• **WORK TO BE COMPLETED**
Pictures stay out of the copy; restate everything else in the material exactly.

• **DATA EXCERPT**

┄┄┄┄┄┄┄┄┄┄┄┄┄┄┄┄┄┄┄┄

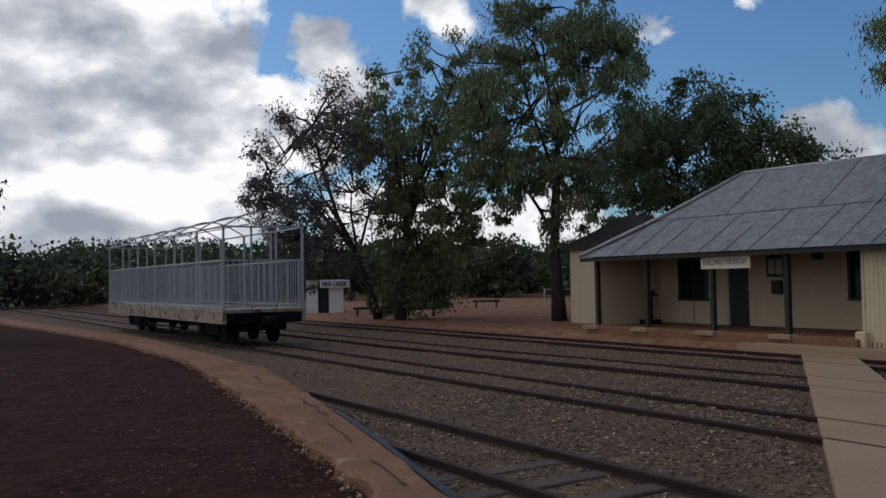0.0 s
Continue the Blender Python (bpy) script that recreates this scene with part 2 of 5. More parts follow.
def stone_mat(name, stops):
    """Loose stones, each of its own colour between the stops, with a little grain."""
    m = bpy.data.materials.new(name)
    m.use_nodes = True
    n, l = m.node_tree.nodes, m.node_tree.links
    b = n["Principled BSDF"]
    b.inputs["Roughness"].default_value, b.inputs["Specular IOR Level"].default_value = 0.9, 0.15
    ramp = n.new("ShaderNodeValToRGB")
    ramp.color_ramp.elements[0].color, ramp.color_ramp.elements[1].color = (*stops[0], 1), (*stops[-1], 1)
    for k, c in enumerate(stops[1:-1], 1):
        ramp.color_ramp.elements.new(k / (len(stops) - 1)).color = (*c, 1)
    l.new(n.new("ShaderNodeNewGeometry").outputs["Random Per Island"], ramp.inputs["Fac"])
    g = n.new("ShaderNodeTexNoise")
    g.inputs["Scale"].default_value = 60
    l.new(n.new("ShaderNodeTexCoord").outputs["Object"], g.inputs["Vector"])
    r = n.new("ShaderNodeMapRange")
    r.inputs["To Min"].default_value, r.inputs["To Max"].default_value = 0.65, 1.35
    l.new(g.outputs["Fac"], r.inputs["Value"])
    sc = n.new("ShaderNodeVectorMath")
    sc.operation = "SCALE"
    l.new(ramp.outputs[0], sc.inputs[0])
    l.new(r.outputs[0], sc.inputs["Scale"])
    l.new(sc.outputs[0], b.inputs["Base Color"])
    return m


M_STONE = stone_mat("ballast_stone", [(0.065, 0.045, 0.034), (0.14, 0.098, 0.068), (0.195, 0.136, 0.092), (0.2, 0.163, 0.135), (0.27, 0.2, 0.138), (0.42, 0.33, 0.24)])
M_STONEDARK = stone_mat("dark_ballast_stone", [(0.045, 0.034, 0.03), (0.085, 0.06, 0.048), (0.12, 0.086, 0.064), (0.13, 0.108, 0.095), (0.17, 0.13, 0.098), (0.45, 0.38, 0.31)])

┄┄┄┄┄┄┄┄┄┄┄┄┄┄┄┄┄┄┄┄

• **THE ANSWER**
0.0 s
Continue the Blender Python (bpy) script that recreates this scene with part 2 of 5. More parts follow.
def stone_mat(name, stops):
    """Loose stones, each of its own colour between the stops, with a little grain."""
    m = bpy.data.materials.new(name)
    m.use_nodes = True
    n, l = m.node_tree.nodes, m.node_tree.links
    b = n["Principled BSDF"]
    b.inputs["Roughness"].default_value, b.inputs["Specular IOR Level"].default_value = 0.9, 0.15
    ramp = n.new("ShaderNodeValToRGB")
    ramp.color_ramp.elements[0].color, ramp.color_ramp.elements[1].color = (*stops[0], 1), (*stops[-1], 1)
    for k, c in enumerate(stops[1:-1], 1):
        ramp.color_ramp.elements.new(k / (len(stops) - 1)).color = (*c, 1)
    l.new(n.new("ShaderNodeNewGeometry").outputs["Random Per Island"], ramp.inputs["Fac"])
    g = n.new("ShaderNodeTexNoise")
    g.inputs["Scale"].default_value = 60
    l.new(n.new("ShaderNodeTexCoord").outputs["Object"], g.inputs["Vector"])
    r = n.new("ShaderNodeMapRange")
    r.inputs["To Min"].default_value, r.inputs["To Max"].default_value = 0.65, 1.35
    l.new(g.outputs["Fac"], r.inputs["Value"])
    sc = n.new("ShaderNodeVectorMath")
    sc.operation = "SCALE"
    l.new(ramp.outputs[0], sc.inputs[0])
    l.new(r.outputs[0], sc.inputs["Scale"])
    l.new(sc.outputs[0], b.inputs["Base Color"])
    return m


M_STONE = stone_mat("ballast_stone", [(0.065, 0.045, 0.034), (0.14, 0.098, 0.068), (0.195, 0.136, 0.092), (0.2, 0.163, 0.135), (0.27, 0.2, 0.138), (0.42, 0.33, 0.24)])
M_STONEDARK = stone_mat("dark_ballast_stone", [(0.045, 0.034, 0.03), (0.085, 0.06, 0.048), (0.12, 0.086, 0.064), (0.13, 0.108, 0.095), (0.17, 0.13, 0.098), (0.45, 0.38, 0.31)])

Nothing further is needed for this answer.